If you’re buying your first place, moving to a city where high density is the deal, or perhaps moving down and looking for more of a lock-and-leave lifestyle, a condo probably seems like a good bet. And, for many, it is. But is it really right for you?
Condo living is a commitment – to close quarters with your neighbors, to elevator rides to walk the dog if you’re in a high rise, to muddled voice and footsteps from above if you don’t have great insulation. Which might all be a worthy tradeoff for letting someone else handle the maintenance and being able to go from renter to owner. Want to see if condo living is for you? Read on.
1. It’s less expensive than a house
One of the main draws of condo living is the affordability. Of course, that’s relative to the area, the square footage of the unit, the desirability, and a number of other factors.
“Obviously, the cost of a condo versus a house depends on the size of the home, the property values of the neighborhood and the cost of living in the area,” said US News. “But typically, you’ll spend less on a condo, ‘especially in higher-cost markets where condos can be the only alternative to high-priced, single-family homes,’” says Amy Tierce, a regional vice president with Wintrust Mortgage in Needham, Massachusetts.”
2. Lower maintenance
If you don’t want to have to water the flowers or mow the lawn, condo living can offer a distinct advantage. You generally won’t have outdoor space to worry about unless you purchase a detached condo, and, in most cases, the Homeowner’s Association takes care of any exterior and common area maintenance, including any landscaping in the front of your place.
“For busy home owners, not having to actually deal with the upkeep and looks of their home can be a very good thing,” said Street Directory. “You have the benefits of home ownership, without all the responsibilities that go along with owning property.”
3. It’s all yours
Yes, some condos can feel apartment-like.
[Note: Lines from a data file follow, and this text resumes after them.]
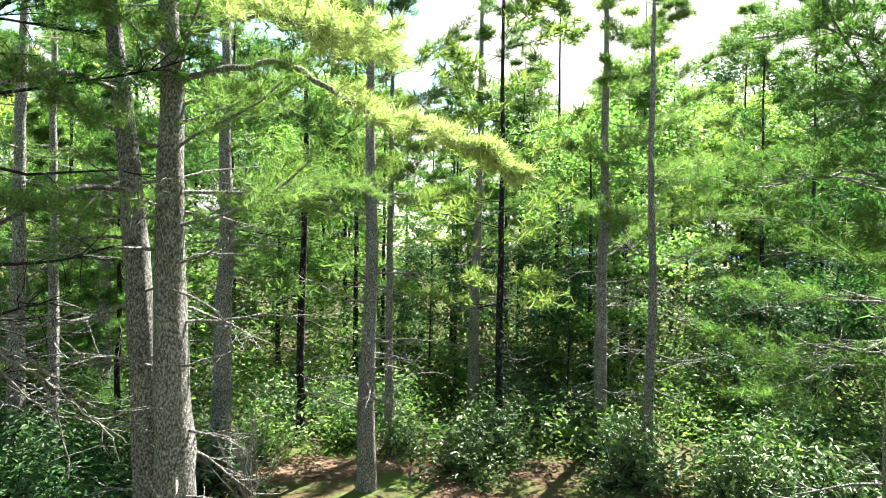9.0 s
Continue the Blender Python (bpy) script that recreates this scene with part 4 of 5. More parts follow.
# the near pine, its long boughs sweeping over the lawn
bx, by = place(177.94, 10.2)
# darker needles and trunk bark put this pine's shade into the colour
tree("white_pine", bx, by, "large white pine with long sweeping boughs over the lawn", grow_pine(
    61, 16, 0.31, 0.5, 3.2, 38, 20, 18, 44, 0.17, 0.014, (0.6, 0.0), split=True,
    given=[(rel([(179.1, 10.2, 8.94), (194.24, 9.8, 8.65), (213.74, 8.6, 8.03), (232.84, 7.6, 7.46)], bx, by), 0.045, 0.36, 70, 1.15),
           (rel([(179.1, 10.2, 9.14), (196.31, 9.6, 9.37), (209.63, 8.9, 9.12), (218.41, 8.3, 8.75)], bx, by), 0.04, 0.35, 46, 1.0),
           (rel([(179.1, 10.2, 9.56), (190.12, 9.4, 9.95), (200.44, 9, 10.15), (208.63, 8.4, 9.94)], bx, by), 0.035, 0.35, 42, 1.0),
           (rel([(179.11, 10.2, 9.97), (187, 9.4, 10.47), (194.3, 9, 10.56), (200.45, 8.6, 10.35)], bx, by), 0.03, 0.45, 30, 1.1),
           (rel([(179.1, 10.2, 9.35), (171.52, 9.4, 9.76), (164.35, 8.8, 9.86)], bx, by), 0.03, 0.45, 26, 1.1),
           (rel([(178.98, 10.2, 7.9), (194.21, 9.6, 7.52), (206.49, 9, 7.26), (215.26, 8.6, 7.15)], bx, by), 0.04, 0.33, 64, 1.3),
           (rel([(178.97, 10.2, 7.08), (194.19, 9.2, 6.8), (204.42, 8.8, 6.38), (213.69, 8.4, 6.12)], bx, by), 0.04, 0.33, 62, 1.3),
           (rel([(178.87, 10.2, 6.56), (190.03, 9, 6.18), (198.27, 8.6, 5.76), (205.41, 8.4, 5.51)], bx, by), 0.035, 0.33, 54, 1.4),
           (rel([(178.86, 10.2, 6.25), (192.1, 9.4, 5.66), (203.36, 9, 5.09), (212.11, 8.6, 4.83)], bx, by), 0.035, 0.33, 56, 1.4),
           (rel([(178.86, 10.2, 5.84), (194.15, 9.8, 5.4), (204.38, 9.6, 4.94), (213.66, 9.4, 4.57)], bx, by), 0.035, 0.5, 34, 1.1),
           (rel([(179.08, 10.2, 7.49), (184.86, 10.6, 7.38), (194.2, 11, 7.26), (201.36, 11.2, 6.95)], bx, by), 0.035, 0.33, 50, 1.4),
           (rel([(179.08, 10.2, 7.4), (190.07, 10.2, 7.3), (201.38, 10, 6.95), (212.67, 9.6, 6.5)], bx, by), 0.035, 0.33, 64, 1.5),
           (rel([(179.07, 10.2, 6.66), (189, 10.4, 6.55), (199.3, 10.4, 6.12), (209.55, 10, 5.71)], bx, by), 0.035, 0.33, 64, 1.5),
           (rel([(179.07, 10.2, 6.04), (186.91, 10, 5.83), (195.18, 9.8, 5.4), (203.35, 9.4, 4.89)], bx, by), 0.035, 0.33, 56, 1.4),
           (rel([(179.1, 10.2, 9.76), (184.9, 10, 10.37), (191.19, 9.6, 10.78), (197.38, 9.4, 10.77)], bx, by), 0.035, 0.33, 46, 1.4),
           (rel([(179.08, 10.2, 6.97), (183.82, 11, 6.66), (192.11, 11.6, 6.34), (199.3, 12, 6.02)], bx, by), 0.035, 0.33, 46, 1.4),
           (rel([(179.07, 10.2, 6.0), (196, 9.6, 5.25), (210, 9.2, 4.6), (220, 9.0, 4.2)], bx, by), 0.03, 0.5, 40, 1.0)],
    given_dead=[(rel([(178.86, 10.2, 6.15), (183.81, 9.6, 6.04), (190.03, 9.2, 6.13), (193.14, 9, 6.02)], bx, by), 0.03),
                (rel([(178.87, 10.2, 6.66), (183.82, 9.4, 6.45), (190.04, 8.8, 6.23)], bx, by), 0.03),
                (rel([(178.96, 10.2, 5.74), (173.55, 9, 5.83), (169.47, 8, 6.03)], bx, by), 0.03)]), BARK_GREY, NEEDLE_SHADED, limb_bark=BARK)

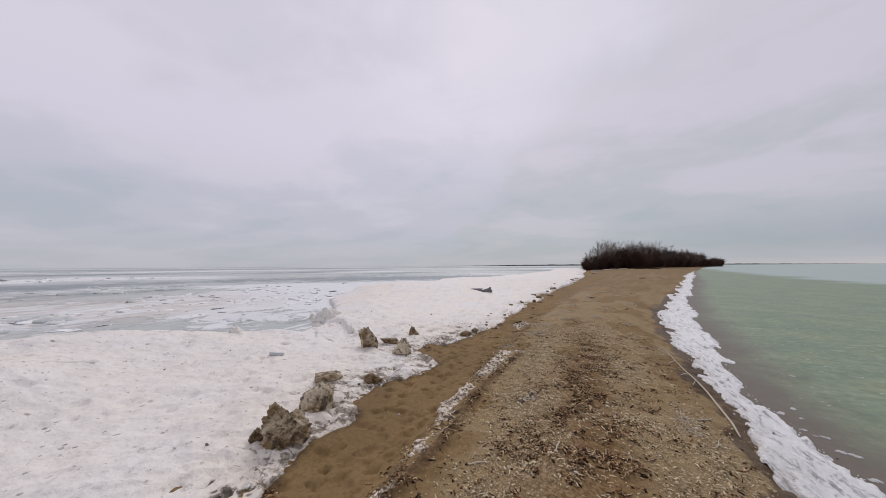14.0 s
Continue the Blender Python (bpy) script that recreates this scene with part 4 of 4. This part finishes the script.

But it’ll feel much more like a home once you’ve put your personal spin on it. Your landlord may not have let you paint or change out fixtures, but in your own place, you’re only limited by your imagination – and your budget.
4. For the amenities
You may be looking at luxury hotel-like condos that offer a fitness center, doorman, or valet (or all of the above). Or perhaps you’d prefer a large pool, sundeck, and clubhouse. Amenities that are standard in many condos offer buyers the opportunity to enjoy a taste of the resort lifestyle—something they probably wouldn’t find in a single-family neighborhood.
4 reasons not to buy
1. Traditionally, condos appreciate more slowly than singe-family homes
Real estate buyers aren’t typically drawn to places that don’t offer a great value. But condos may not compare to single-family homes when it comes to building equity.
“Condominiums often appreciate in value much slower than single-family homes,” said Money Crashers. “This is because you don’t own any land, which is the biggest driver for appreciation. Instead, you only own the living space. There’s a big difference.”
2. Common walls
Have kids, dogs, a loud voice, or a late-night TV obsession? You may bug your neighbor to the point that it’s uncomfortable for you both to live there. Or, they may bug you! If you’re worried about common walls, do your research:
- Listen up – Ask your Realtor to schedule a visit during the dinner hour or on a weekend so you can get a good feel for the noise and activity level
- Ask around – The neighbors should be honest about the living conditions
- Inquire within – If it’s a newer community, you may be able to find out from the builder if the insulation is upgraded to your standards.
3. You want a yard
You might be able to find a pocket of grass and a mini patio, but if you’re looking for ample outdoor space, single-family is the way to go.
4. It might actually be more expensive
With a condo, you may have higher interest rates depending on your loan, plus monthly HOA fees that can be hundreds of dollars. And, US News warns to beware of condos that don’t have their finances in order.
“Some condos are underfunded and therefore have no money in reserves to pay for capital improvements such as concrete and wood repair, painting or roofing,” they said. That could create a situation where each of the owners is assessed to pay for the repairs.